§ To be done
Where a line contains the word "part", copy that line in full.

§ Available data
------------------------------------------------------------------------
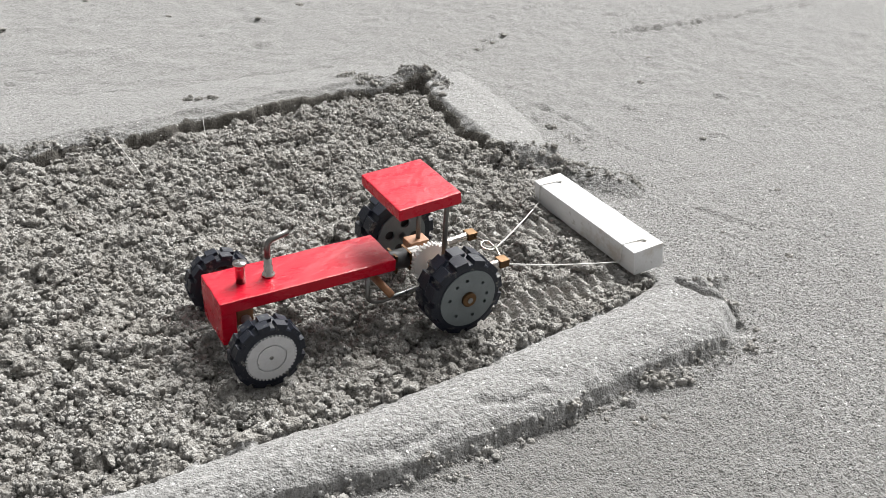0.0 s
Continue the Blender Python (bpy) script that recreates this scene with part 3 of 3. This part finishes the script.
def toy_tractor():
    root = tractor_frame()
    bm = bmesh.new()
    box(bm, (2.13, -1.22, 2.50), (9.83, 1.22, 3.03), 0.05)
    hand_cut(bm, 16)
    part("bonnet", bm, RED, root, "red painted wooden bonnet board")
    bm = bmesh.new()
    box(bm, (9.20, -1.218, 1.09), (9.828, 1.218, 2.52), 0.05)
    hand_cut(bm, 8)
    part("front_plate", bm, RED, root, "red painted wooden front plate")
    bm = bmesh.new()
    box(bm, (-1.46, -1.82, -0.53), (1.46, 1.82, 0.0), 0.05)
    hand_cut(bm, 12)
    roof = part("roof", bm, RED, root, "flat red painted wooden roof board")
    roof.matrix_local = pose(0.88 * CM, 0, 5.85 * CM, 0, 4.5, -0.8)
    for l, top_f in ((1.45, -0.05), (-0.85, -0.05)):
        bm = bmesh.new()
        tube(bm, rounded([(top_f - 0.1, l, 5.42), (top_f - 0.05, l, 4.9), (-0.1, l, 1.75)], 5, 0.6), 0.11, 10)
        part("roof_post", bm, WIRE, root, "grey wire roof post", True)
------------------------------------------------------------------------
§ Solution to this problem
Continue the Blender Python (bpy) script that recreates this scene with part 3 of 3. This part finishes the script.
    part("bonnet", bm, RED, root, "red painted wooden bonnet board")
    part("front_plate", bm, RED, root, "red painted wooden front plate")
    roof = part("roof", bm, RED, root, "flat red painted wooden roof board")
        part("roof_post", bm, WIRE, root, "grey wire roof post", True)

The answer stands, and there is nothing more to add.